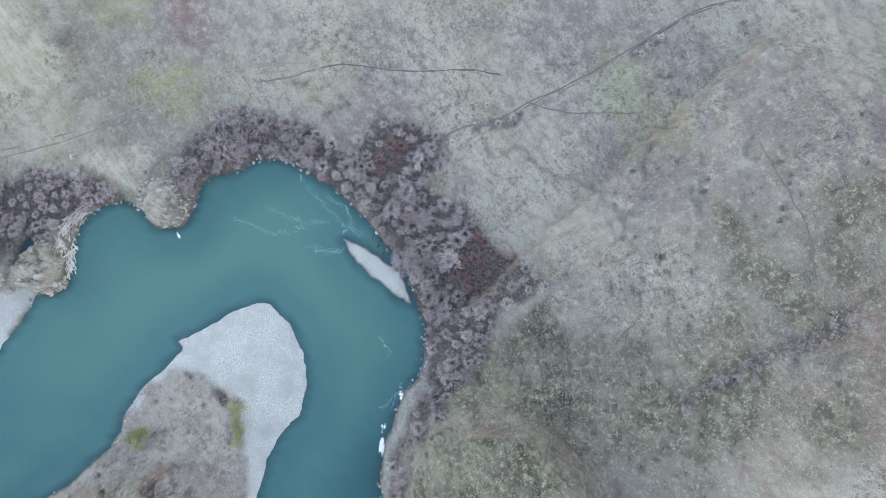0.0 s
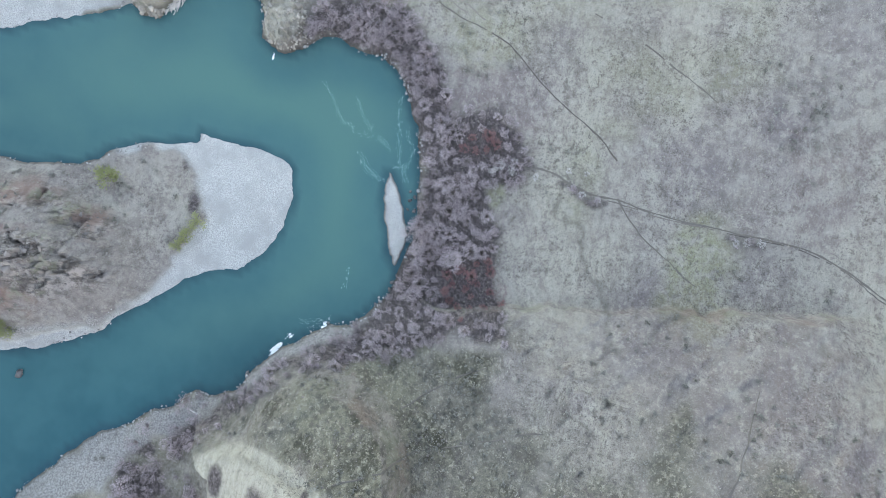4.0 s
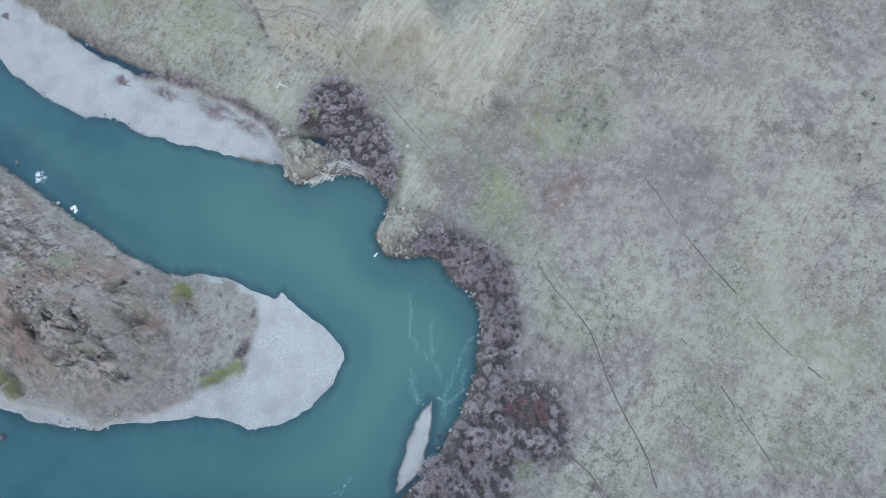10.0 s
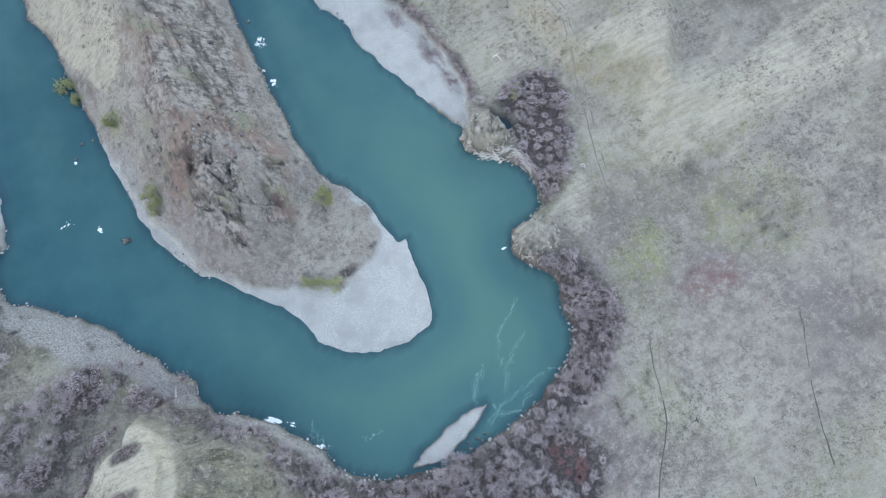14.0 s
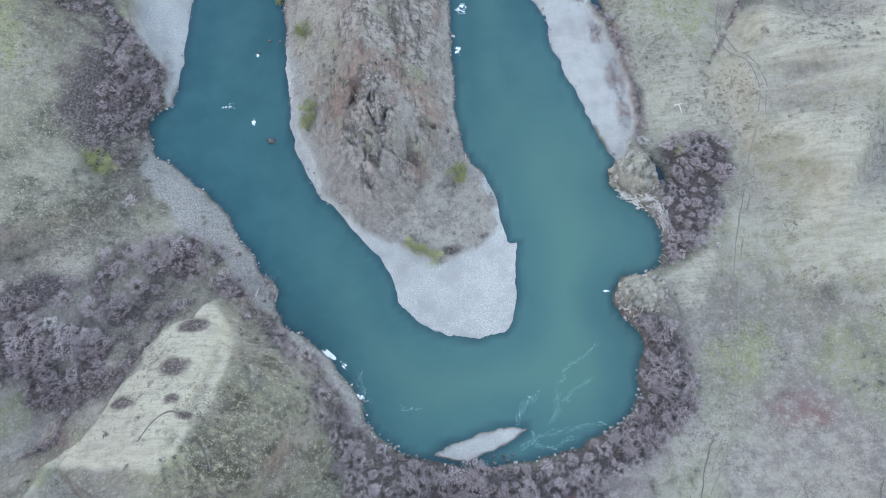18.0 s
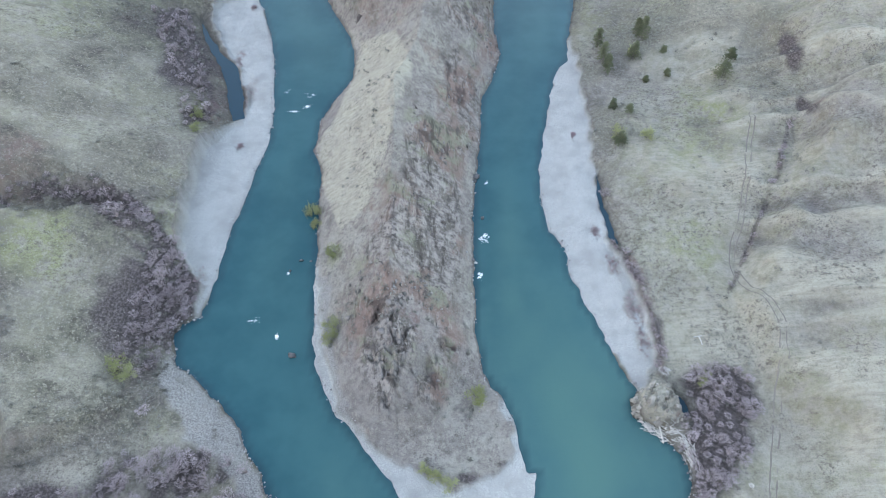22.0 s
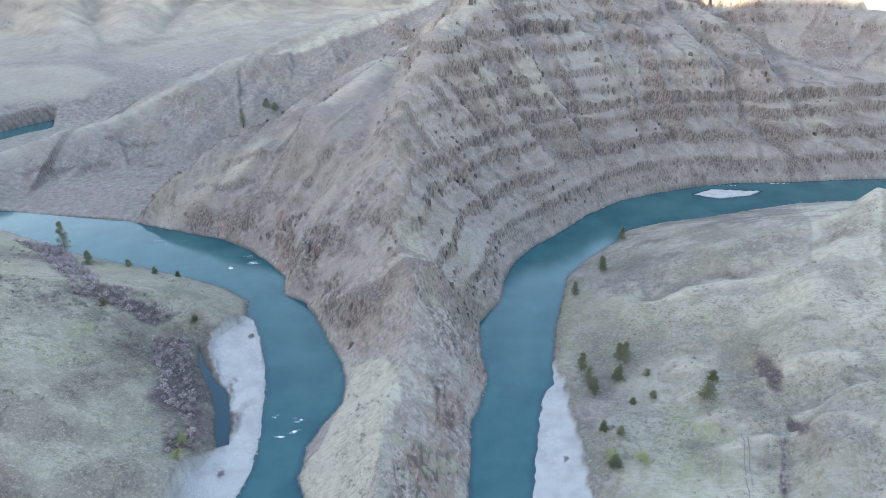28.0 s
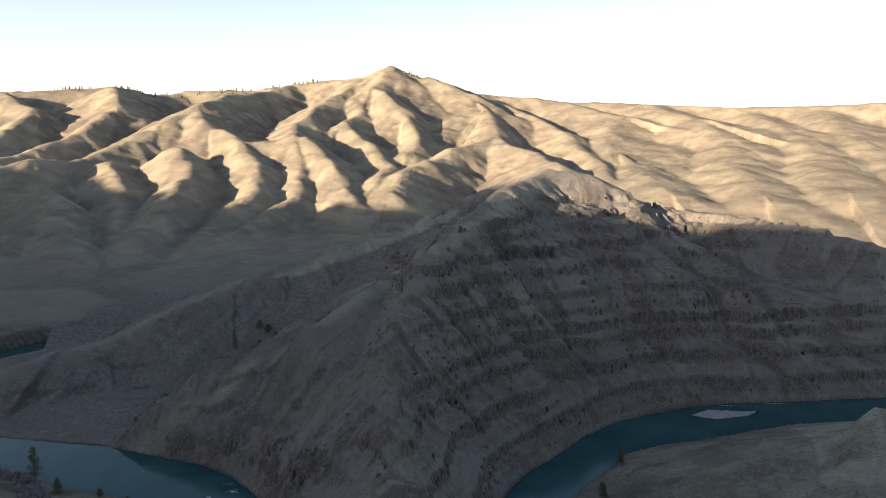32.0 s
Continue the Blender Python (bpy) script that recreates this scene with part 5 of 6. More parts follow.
def shrub_bits(stems=9, twigs=130, spread=1.0, tall=0.85, seed=0):
    """A bare shrub of unit width: stems fanning out from the base, each with a haze of fine twigs round its end."""
    g = np.random.default_rng(seed)
    stem_bits, pts_, dirs_ = [], [], []
    for i in range(stems):
        w = 2 * math.pi * (i + g.uniform(-0.35, 0.35)) / stems
        lean = math.sqrt(g.uniform(0.0, 1.0))
        end = np.array([math.cos(w) * 0.36 * lean * spread, math.sin(w) * 0.36 * lean * spread, tall * g.uniform(0.7, 1.0) * (1.08 - 0.42 * lean)])
        mid = end * (0.5, 0.5, 0.62)
        stem_bits.append(tube([(0, 0, -0.1), mid, end], 0.016, 0.005, 3))
        puff = g.uniform(0.10, 0.17)
        for j in range(twigs // stems):
            d = g.normal(size=3)
            d /= np.linalg.norm(d)
            d[2] = abs(d[2]) * 0.9 - 0.15
            pts_.append(end * g.uniform(0.88, 1.0) + d * puff * g.uniform(0.15, 1.0))
            dirs_.append(d + (0, 0, 0.35) + g.normal(size=3) * 0.45)
    n = len(pts_)
    tw = spikes(np.array(pts_), np.array(dirs_), g.uniform(0.035, 0.085, n), g.uniform(0.006, 0.012, n) * math.sqrt(500.0 / twigs))
    return join_bits(stem_bits), tw


LIGHT_SHRUBS = [shrub_bits(12 + i % 3, 204, 1.0, 0.55 + 0.08 * (i % 3), 20 + i) for i in range(4)]
SHRUBS = [shrub_bits(17 + i % 4, 600, 1.0, 0.55 + 0.08 * (i % 3), 40 + i) for i in range(5)]
SHRUB_MESHES = {}


def shrub_meshes(i, mat):
    key = (i, mat.name)
    if key not in SHRUB_MESHES:
        (sv, sf), (tv, tf) = SHRUBS[i]
        SHRUB_MESHES[key] = (tri_mesh("stems", sv, sf, STEM), tri_mesh("twigs", tv, tf, mat))
    return SHRUB_MESHES[key]


def shrub(x, y, z, size, i, mat, label, group):
    ob = new("shrub")
    ob.location, ob.scale, ob.rotation_euler = (x, y, z - 0.05), (size, size, size * rng.uniform(0.75, 1.05)), (0, 0, rng.uniform(0, 6.28))
    stems, twigs = shrub_meshes(i, mat)
    part("trunk", stems, ob)
    tagged(part("crown", twigs, ob), kind="stuff")
    return tagged(ob, label, "shrub", group)


def scatter(poly, gap, tries=6000):
    lo, hi = poly.min(0), poly.max(0)
    c = rng.uniform(lo, hi, (tries, 2))
    c = c[inside(c[:, 0], c[:, 1], poly)]
    kept = []
    cells = {}
    for p in c:
        k = (int(p[0] // gap), int(p[1] // gap))
        if all(np.hypot(*(p - q)) > gap for a in (-1, 0, 1) for b in (-1, 0, 1) for q in cells.get((k[0] + a, k[1] + b), ())):
            cells.setdefault(k, []).append(p)
            kept.append(p)
    return np.array(kept)


def stuff_copies(name, variants, xyz, size, mat, label, category, tone=None, flat=1.0):
    """Many small plants joined into one object."""
    vs, fs, ts, k = [], [], [], 0
    turn = rng.uniform(0, 6.28, len(xyz))
    pick = rng.integers(0, len(variants), len(xyz))
    tone = rng.uniform(0, 1, len(xyz)) if tone is None else tone
    for i, (v, f) in enumerate(variants):
        who = np.nonzero(pick == i)[0]
        if not len(who):
            continue
        c, s = np.cos(turn[who])[:, None], np.sin(turn[who])[:, None]
        sz = size[who][:, None]
        px, py, pz = (c * v[:, 0] - s * v[:, 1]) * sz, (s * v[:, 0] + c * v[:, 1]) * sz, v[None, :, 2] * sz * flat
        p = np.stack([px + xyz[who, 0:1], py + xyz[who, 1:2], pz + xyz[who, 2:3]], -1).reshape(-1, 3)
        f2 = (f[None] + (np.arange(len(who)) * len(v))[:, None, None]).reshape(-1, 3) + k
        vs.append(p)
        fs.append(f2)
        ts.append(np.repeat(tone[who], len(v)))
        k += len(p)
    ob = new(name, tri_mesh(name, np.vstack(vs), np.vstack(fs), mat, np.concatenate(ts)))
    return tagged(ob, label, category, kind="stuff")


def on_land(p, clear=0.6):
    z, info = land(p[:, 0].copy(), p[:, 1].copy())
    ok = (info["shore"] > clear) & (info["gravel"] < 0.5) & (seg_dist(p[:, 0], p[:, 1], TRACK) > 2.5)
    return p[ok], z[ok]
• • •
• _What you need to do_: Exclude the images, then output the data above word for word.

• _Result for this exercise_:
0.0 s
4.0 s
10.0 s
14.0 s
18.0 s
22.0 s
28.0 s
32.0 s
Continue the Blender Python (bpy) script that recreates this scene with part 5 of 6. More parts follow.
def shrub_bits(stems=9, twigs=130, spread=1.0, tall=0.85, seed=0):
    """A bare shrub of unit width: stems fanning out from the base, each with a haze of fine twigs round its end."""
    g = np.random.default_rng(seed)
    stem_bits, pts_, dirs_ = [], [], []
    for i in range(stems):
        w = 2 * math.pi * (i + g.uniform(-0.35, 0.35)) / stems
        lean = math.sqrt(g.uniform(0.0, 1.0))
        end = np.array([math.cos(w) * 0.36 * lean * spread, math.sin(w) * 0.36 * lean * spread, tall * g.uniform(0.7, 1.0) * (1.08 - 0.42 * lean)])
        mid = end * (0.5, 0.5, 0.62)
        stem_bits.append(tube([(0, 0, -0.1), mid, end], 0.016, 0.005, 3))
        puff = g.uniform(0.10, 0.17)
        for j in range(twigs // stems):
            d = g.normal(size=3)
            d /= np.linalg.norm(d)
            d[2] = abs(d[2]) * 0.9 - 0.15
            pts_.append(end * g.uniform(0.88, 1.0) + d * puff * g.uniform(0.15, 1.0))
            dirs_.append(d + (0, 0, 0.35) + g.normal(size=3) * 0.45)
    n = len(pts_)
    tw = spikes(np.array(pts_), np.array(dirs_), g.uniform(0.035, 0.085, n), g.uniform(0.006, 0.012, n) * math.sqrt(500.0 / twigs))
    return join_bits(stem_bits), tw


LIGHT_SHRUBS = [shrub_bits(12 + i % 3, 204, 1.0, 0.55 + 0.08 * (i % 3), 20 + i) for i in range(4)]
SHRUBS = [shrub_bits(17 + i % 4, 600, 1.0, 0.55 + 0.08 * (i % 3), 40 + i) for i in range(5)]
SHRUB_MESHES = {}


def shrub_meshes(i, mat):
    key = (i, mat.name)
    if key not in SHRUB_MESHES:
        (sv, sf), (tv, tf) = SHRUBS[i]
        SHRUB_MESHES[key] = (tri_mesh("stems", sv, sf, STEM), tri_mesh("twigs", tv, tf, mat))
    return SHRUB_MESHES[key]


def shrub(x, y, z, size, i, mat, label, group):
    ob = new("shrub")
    ob.location, ob.scale, ob.rotation_euler = (x, y, z - 0.05), (size, size, size * rng.uniform(0.75, 1.05)), (0, 0, rng.uniform(0, 6.28))
    stems, twigs = shrub_meshes(i, mat)
    part("trunk", stems, ob)
    tagged(part("crown", twigs, ob), kind="stuff")
    return tagged(ob, label, "shrub", group)


def scatter(poly, gap, tries=6000):
    lo, hi = poly.min(0), poly.max(0)
    c = rng.uniform(lo, hi, (tries, 2))
    c = c[inside(c[:, 0], c[:, 1], poly)]
    kept = []
    cells = {}
    for p in c:
        k = (int(p[0] // gap), int(p[1] // gap))
        if all(np.hypot(*(p - q)) > gap for a in (-1, 0, 1) for b in (-1, 0, 1) for q in cells.get((k[0] + a, k[1] + b), ())):
            cells.setdefault(k, []).append(p)
            kept.append(p)
    return np.array(kept)


def stuff_copies(name, variants, xyz, size, mat, label, category, tone=None, flat=1.0):
    """Many small plants joined into one object."""
    vs, fs, ts, k = [], [], [], 0
    turn = rng.uniform(0, 6.28, len(xyz))
    pick = rng.integers(0, len(variants), len(xyz))
    tone = rng.uniform(0, 1, len(xyz)) if tone is None else tone
    for i, (v, f) in enumerate(variants):
        who = np.nonzero(pick == i)[0]
        if not len(who):
            continue
        c, s = np.cos(turn[who])[:, None], np.sin(turn[who])[:, None]
        sz = size[who][:, None]
        px, py, pz = (c * v[:, 0] - s * v[:, 1]) * sz, (s * v[:, 0] + c * v[:, 1]) * sz, v[None, :, 2] * sz * flat
        p = np.stack([px + xyz[who, 0:1], py + xyz[who, 1:2], pz + xyz[who, 2:3]], -1).reshape(-1, 3)
        f2 = (f[None] + (np.arange(len(who)) * len(v))[:, None, None]).reshape(-1, 3) + k
        vs.append(p)
        fs.append(f2)
        ts.append(np.repeat(tone[who], len(v)))
        k += len(p)
    ob = new(name, tri_mesh(name, np.vstack(vs), np.vstack(fs), mat, np.concatenate(ts)))
    return tagged(ob, label, category, kind="stuff")


def on_land(p, clear=0.6):
    z, info = land(p[:, 0].copy(), p[:, 1].copy())
    ok = (info["shore"] > clear) & (info["gravel"] < 0.5) & (seg_dist(p[:, 0], p[:, 1], TRACK) > 2.5)
    return p[ok], z[ok]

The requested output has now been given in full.